I’m teaching this play in 10th grade again this year, the story of the Massachusetts witch trials of the 1690s. The Witch Museum in Salem makes a big thing of the hysteria, but equally important were narrow-mindedness, jealousy and avarice, the same forces at work, as Miller experienced, in the McCarthy Red-Scare hearings of the 1950’s. We get hysterical about things we want or fear, and when we do, we use whatever power we have. Twenty people were killed and others died in prison. I have ancestors among both accusers and accused.
Everybody who’s talking about income inequality is talking about this book. It is so French – hyperorganized and lucid. “Later I will discuss these points further, but for now, be assured that these are the three most important definitions to keep in mind.” Capital and labor. How do we decide who gets what share of the profits? I struggled when Picketty started developing equations. I’m not sure I’ll make it through the whole book, but I’m not giving up.
This I’ve just re-read, and I’m keeping it on my nightstand because I want to stay close to its drive and courage and spirit. This is the amazing autobiography of an Australian kid from a bush cattle ranch who became president of Smith College. She is unflinchingly honest, and there is plenty to be honest about. She writes as if anyone’s life can be interesting, but hers really is.
Doyle creates the authentic voice of an Irish woman in love with and married to a very special and cool man, one who beats her. What she tells people who see her bruised face is that she walked into a door. That’s what he makes her say. We are completely inside this woman’s head, and to us she is utterly honest, more even than to herself. He becomes increasingly brutal, but of course she loves him. I don’t know how it will end. I hope she breaks free. I have put off finishing the book because how can I face it if she doesn’t?

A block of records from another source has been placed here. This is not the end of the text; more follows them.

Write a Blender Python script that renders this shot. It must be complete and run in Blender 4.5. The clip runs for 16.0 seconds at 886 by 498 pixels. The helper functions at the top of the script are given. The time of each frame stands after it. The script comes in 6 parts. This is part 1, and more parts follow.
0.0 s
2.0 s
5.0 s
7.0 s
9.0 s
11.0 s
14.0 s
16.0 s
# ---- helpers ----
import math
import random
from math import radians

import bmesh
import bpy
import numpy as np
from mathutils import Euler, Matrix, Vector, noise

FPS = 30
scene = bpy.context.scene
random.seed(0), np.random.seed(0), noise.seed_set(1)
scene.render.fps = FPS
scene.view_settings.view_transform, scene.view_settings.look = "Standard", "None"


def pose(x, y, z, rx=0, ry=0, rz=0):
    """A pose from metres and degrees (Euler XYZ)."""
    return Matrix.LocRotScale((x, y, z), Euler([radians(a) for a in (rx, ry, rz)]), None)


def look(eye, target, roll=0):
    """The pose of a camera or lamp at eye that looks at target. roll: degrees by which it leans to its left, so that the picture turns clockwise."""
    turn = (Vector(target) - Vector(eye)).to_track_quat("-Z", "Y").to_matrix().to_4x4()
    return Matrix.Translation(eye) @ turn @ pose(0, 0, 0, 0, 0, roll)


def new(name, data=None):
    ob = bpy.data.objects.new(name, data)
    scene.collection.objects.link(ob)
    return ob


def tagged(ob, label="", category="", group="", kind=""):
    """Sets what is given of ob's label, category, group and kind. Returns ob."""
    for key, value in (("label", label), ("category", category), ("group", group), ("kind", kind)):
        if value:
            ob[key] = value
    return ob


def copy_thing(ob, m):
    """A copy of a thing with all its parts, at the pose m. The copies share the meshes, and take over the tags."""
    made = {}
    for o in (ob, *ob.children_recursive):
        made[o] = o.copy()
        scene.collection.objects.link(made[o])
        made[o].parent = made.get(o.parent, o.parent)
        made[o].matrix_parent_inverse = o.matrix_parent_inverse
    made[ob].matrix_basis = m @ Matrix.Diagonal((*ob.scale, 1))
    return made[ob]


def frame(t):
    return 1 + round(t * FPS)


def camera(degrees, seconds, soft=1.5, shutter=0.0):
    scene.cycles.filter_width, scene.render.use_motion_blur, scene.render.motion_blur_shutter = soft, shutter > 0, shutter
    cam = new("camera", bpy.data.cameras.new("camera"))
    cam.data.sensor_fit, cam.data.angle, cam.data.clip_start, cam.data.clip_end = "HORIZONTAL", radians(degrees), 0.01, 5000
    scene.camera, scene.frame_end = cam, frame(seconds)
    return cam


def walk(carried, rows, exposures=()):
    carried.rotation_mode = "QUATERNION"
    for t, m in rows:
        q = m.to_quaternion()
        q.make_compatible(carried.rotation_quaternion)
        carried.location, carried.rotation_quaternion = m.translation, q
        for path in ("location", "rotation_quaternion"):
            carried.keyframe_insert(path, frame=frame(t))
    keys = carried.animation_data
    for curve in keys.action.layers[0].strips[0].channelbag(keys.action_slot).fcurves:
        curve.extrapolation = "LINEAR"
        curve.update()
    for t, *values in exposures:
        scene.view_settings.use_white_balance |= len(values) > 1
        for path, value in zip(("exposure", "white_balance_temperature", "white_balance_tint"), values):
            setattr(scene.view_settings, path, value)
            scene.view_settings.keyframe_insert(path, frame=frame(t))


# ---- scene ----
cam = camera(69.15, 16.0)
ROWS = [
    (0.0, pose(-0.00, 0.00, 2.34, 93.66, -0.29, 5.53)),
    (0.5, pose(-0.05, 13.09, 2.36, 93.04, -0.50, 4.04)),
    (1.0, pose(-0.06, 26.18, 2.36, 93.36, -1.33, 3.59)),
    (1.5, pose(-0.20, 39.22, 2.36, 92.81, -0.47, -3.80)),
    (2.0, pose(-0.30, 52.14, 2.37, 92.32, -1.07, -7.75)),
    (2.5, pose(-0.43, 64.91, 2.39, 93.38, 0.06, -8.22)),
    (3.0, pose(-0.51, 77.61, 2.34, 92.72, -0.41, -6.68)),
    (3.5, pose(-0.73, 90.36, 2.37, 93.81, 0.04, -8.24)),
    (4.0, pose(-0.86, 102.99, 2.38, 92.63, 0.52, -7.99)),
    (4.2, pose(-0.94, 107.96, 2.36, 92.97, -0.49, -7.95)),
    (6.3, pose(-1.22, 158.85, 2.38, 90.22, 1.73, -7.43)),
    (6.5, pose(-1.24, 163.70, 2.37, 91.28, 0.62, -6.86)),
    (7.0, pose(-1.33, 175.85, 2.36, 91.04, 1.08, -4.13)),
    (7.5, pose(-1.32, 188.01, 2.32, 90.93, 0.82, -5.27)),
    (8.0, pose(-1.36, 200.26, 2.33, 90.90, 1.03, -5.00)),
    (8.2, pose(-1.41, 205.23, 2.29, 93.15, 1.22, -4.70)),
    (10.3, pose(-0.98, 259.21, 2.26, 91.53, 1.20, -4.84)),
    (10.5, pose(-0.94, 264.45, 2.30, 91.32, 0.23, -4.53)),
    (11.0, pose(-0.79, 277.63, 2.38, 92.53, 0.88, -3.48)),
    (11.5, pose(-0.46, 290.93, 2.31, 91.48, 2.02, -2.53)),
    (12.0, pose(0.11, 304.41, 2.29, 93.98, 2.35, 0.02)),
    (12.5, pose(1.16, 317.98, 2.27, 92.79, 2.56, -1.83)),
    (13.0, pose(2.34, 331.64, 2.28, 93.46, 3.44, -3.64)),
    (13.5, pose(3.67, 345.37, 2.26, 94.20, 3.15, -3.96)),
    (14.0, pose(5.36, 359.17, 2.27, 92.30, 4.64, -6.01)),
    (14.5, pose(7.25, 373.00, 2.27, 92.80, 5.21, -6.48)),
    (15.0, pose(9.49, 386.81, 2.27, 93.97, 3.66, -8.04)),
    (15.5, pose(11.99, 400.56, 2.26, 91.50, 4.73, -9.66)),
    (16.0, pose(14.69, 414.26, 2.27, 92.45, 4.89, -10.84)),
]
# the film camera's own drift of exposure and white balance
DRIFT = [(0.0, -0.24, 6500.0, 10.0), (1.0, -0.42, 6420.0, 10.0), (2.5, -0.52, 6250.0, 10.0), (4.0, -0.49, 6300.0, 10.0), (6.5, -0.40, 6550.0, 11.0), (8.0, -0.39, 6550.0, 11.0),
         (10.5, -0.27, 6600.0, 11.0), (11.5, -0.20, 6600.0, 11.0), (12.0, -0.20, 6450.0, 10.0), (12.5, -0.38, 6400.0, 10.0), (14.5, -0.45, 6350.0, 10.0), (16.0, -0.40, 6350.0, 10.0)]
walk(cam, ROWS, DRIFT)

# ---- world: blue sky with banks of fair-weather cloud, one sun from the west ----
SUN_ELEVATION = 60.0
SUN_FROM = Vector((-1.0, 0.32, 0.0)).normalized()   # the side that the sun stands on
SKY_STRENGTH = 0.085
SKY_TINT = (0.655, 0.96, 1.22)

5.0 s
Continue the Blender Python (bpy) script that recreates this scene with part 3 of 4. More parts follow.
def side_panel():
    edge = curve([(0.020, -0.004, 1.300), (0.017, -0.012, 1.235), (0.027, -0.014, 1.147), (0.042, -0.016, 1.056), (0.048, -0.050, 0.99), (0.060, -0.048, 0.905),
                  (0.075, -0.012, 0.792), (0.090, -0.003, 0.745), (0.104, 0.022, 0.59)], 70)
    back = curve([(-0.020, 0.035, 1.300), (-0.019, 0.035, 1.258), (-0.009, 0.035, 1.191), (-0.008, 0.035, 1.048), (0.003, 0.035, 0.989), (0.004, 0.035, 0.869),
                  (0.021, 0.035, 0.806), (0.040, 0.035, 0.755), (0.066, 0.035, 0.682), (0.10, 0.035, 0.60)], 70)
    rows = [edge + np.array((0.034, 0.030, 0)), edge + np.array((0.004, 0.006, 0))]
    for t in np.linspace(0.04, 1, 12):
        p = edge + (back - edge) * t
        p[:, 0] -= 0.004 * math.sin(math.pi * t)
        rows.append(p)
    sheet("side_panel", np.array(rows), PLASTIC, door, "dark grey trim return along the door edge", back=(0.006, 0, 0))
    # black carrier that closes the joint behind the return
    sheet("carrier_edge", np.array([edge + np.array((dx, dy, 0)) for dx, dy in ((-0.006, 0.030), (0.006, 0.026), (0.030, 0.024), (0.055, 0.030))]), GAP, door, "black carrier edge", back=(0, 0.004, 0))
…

It’s a hard life in Nova Scotia, judging by two stories I’ve read from this collection, a life of poverty, necessity, and strenuous work, leavened by remarkable intelligence. One is the most amazing and unforgettable story I will ever read about a horse. Then there’s the one about losing the father off the back of the boat. Both stories are told naturally and unstintingly, but with consummate artistry, so that there’s a sense of wholeness and inevitability at the end. I am looking forward to reading the one called “The Lost Salt Gift of Blood.”